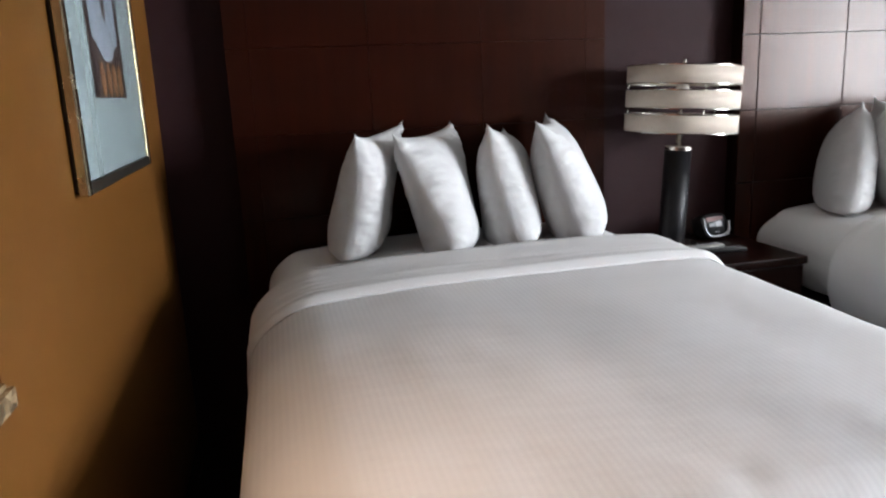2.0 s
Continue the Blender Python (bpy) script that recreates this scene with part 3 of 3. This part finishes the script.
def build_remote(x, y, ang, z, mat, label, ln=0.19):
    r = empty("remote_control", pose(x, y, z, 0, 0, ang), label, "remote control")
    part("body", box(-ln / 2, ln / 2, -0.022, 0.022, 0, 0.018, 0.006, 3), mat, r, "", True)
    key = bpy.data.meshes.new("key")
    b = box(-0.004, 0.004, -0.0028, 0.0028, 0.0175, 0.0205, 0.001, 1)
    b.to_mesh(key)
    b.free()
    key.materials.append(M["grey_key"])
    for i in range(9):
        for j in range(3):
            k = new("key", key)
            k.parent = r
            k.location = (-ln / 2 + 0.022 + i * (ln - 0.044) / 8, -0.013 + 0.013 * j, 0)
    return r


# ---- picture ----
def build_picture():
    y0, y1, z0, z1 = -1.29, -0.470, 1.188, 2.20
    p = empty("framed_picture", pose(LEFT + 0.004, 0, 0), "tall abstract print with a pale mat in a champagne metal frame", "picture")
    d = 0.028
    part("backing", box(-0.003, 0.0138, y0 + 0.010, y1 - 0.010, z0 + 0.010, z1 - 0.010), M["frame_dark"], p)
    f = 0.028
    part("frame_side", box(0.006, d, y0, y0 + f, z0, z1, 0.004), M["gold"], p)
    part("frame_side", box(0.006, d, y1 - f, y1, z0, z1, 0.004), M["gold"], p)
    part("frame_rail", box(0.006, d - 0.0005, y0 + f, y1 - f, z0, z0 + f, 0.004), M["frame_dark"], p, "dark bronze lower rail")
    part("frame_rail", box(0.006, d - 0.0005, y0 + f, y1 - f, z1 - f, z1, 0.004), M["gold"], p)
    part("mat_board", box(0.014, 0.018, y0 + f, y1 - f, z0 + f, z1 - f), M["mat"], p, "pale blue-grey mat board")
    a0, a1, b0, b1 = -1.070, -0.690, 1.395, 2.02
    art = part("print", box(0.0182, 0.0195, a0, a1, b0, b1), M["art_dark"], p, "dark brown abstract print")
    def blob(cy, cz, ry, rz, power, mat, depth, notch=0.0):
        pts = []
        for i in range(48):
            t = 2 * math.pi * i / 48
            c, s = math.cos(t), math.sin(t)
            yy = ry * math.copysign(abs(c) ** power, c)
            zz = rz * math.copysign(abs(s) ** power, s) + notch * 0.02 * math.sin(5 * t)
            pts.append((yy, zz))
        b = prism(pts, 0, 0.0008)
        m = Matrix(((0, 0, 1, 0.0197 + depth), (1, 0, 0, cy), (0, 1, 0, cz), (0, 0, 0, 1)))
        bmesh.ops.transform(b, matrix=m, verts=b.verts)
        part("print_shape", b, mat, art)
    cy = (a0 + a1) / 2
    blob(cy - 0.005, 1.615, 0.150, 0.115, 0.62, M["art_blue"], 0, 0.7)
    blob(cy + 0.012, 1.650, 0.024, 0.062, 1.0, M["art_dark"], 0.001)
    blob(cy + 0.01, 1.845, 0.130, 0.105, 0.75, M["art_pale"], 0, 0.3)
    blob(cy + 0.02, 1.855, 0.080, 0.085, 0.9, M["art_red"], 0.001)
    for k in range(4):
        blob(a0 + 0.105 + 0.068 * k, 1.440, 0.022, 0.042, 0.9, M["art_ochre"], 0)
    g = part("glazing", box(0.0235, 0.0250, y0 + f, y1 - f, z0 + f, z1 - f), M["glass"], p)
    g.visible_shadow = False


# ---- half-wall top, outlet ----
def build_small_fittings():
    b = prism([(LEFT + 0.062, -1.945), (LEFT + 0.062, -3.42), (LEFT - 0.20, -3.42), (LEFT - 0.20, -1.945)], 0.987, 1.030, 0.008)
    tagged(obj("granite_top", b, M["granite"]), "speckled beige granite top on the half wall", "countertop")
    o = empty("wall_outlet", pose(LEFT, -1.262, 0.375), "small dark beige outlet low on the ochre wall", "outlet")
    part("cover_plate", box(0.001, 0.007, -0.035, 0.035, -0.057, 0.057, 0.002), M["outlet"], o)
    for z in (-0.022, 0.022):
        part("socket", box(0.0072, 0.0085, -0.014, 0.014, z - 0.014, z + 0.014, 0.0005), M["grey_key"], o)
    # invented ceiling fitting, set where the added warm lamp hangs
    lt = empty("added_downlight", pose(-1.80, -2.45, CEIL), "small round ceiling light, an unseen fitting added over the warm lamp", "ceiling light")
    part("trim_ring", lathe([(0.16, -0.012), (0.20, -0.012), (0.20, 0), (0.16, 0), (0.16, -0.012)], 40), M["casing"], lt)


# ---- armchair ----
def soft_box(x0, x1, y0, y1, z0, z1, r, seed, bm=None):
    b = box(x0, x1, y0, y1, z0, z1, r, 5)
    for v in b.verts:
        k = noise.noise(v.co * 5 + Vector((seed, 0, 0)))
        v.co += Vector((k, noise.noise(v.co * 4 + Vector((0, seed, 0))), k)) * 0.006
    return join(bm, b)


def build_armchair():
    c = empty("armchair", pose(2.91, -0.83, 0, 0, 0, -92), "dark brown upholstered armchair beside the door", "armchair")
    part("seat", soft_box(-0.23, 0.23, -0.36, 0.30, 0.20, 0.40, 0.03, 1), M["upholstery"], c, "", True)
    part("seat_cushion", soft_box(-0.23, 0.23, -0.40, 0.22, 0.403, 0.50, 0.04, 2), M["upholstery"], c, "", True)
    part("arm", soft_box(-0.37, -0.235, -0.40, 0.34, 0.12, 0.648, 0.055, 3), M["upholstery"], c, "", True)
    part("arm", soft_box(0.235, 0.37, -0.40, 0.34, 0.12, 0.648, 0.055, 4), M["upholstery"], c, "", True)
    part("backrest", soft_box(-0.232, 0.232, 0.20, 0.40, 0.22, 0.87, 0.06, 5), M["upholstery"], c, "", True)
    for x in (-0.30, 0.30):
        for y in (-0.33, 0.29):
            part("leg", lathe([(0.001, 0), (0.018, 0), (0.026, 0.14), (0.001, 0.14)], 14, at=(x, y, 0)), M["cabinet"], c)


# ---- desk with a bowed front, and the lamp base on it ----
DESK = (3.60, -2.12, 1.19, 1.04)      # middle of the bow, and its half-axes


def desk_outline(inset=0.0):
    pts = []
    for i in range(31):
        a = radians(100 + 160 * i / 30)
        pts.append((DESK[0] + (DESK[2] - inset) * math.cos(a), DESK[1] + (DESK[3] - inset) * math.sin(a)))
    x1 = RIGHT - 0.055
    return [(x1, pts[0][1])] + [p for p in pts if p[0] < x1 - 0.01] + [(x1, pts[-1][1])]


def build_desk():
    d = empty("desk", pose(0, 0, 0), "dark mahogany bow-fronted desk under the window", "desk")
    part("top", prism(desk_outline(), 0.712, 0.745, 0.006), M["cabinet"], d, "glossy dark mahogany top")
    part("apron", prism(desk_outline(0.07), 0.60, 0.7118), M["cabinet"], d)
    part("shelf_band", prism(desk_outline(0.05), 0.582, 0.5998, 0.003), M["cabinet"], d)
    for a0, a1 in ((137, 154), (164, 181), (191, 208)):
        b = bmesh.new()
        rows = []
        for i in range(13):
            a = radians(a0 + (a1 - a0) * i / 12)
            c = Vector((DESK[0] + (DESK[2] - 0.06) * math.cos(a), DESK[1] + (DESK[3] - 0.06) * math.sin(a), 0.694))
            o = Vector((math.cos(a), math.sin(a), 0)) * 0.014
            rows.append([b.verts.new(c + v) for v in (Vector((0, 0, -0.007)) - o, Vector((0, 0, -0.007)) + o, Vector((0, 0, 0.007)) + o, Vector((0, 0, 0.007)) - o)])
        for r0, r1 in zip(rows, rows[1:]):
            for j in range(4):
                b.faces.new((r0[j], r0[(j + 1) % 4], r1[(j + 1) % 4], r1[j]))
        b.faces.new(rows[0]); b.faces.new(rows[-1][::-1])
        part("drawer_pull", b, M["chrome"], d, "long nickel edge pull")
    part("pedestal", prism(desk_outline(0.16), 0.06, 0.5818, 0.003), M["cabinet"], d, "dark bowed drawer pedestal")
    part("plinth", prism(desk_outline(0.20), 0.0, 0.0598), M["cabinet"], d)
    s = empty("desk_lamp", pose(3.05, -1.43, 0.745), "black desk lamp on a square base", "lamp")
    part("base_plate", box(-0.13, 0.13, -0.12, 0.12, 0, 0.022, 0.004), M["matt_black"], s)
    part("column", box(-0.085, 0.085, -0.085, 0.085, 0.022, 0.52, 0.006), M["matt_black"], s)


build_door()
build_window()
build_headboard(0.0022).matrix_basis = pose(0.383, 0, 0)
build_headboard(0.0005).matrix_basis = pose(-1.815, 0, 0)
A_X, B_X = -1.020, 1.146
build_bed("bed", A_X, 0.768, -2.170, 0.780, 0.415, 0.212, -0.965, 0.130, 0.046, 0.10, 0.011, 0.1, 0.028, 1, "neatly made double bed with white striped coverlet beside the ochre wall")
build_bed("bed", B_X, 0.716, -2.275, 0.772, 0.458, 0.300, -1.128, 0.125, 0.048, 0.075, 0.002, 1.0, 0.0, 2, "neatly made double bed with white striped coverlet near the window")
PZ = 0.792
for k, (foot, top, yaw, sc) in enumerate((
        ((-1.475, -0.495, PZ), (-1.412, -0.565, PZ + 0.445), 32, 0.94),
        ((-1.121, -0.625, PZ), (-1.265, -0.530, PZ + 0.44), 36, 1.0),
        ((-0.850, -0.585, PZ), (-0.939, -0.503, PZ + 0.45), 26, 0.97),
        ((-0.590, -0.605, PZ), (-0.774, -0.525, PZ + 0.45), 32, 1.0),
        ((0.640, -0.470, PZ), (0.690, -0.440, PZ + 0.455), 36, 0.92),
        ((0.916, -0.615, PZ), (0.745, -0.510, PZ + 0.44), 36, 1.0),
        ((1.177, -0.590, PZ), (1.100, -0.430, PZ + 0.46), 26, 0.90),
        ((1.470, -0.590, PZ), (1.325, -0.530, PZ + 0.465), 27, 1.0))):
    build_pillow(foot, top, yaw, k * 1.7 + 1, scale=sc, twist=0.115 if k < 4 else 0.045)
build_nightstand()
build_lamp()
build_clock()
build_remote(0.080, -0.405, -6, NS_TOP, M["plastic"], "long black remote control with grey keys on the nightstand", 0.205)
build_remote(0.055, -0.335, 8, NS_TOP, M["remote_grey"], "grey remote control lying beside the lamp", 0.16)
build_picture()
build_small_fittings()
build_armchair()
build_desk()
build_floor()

+ + + + + + +

From the data above, show each line that contains "with".

Continue the Blender Python (bpy) script that recreates this scene with part 3 of 3. This part finishes the script.
    p = empty("framed_picture", pose(LEFT + 0.004, 0, 0), "tall abstract print with a pale mat in a champagne metal frame", "picture")
# ---- desk with a bowed front, and the lamp base on it ----
build_bed("bed", A_X, 0.768, -2.170, 0.780, 0.415, 0.212, -0.965, 0.130, 0.046, 0.10, 0.011, 0.1, 0.028, 1, "neatly made double bed with white striped coverlet beside the ochre wall")
build_bed("bed", B_X, 0.716, -2.275, 0.772, 0.458, 0.300, -1.128, 0.125, 0.048, 0.075, 0.002, 1.0, 0.0, 2, "neatly made double bed with white striped coverlet near the window")
build_remote(0.080, -0.405, -6, NS_TOP, M["plastic"], "long black remote control with grey keys on the nightstand", 0.205)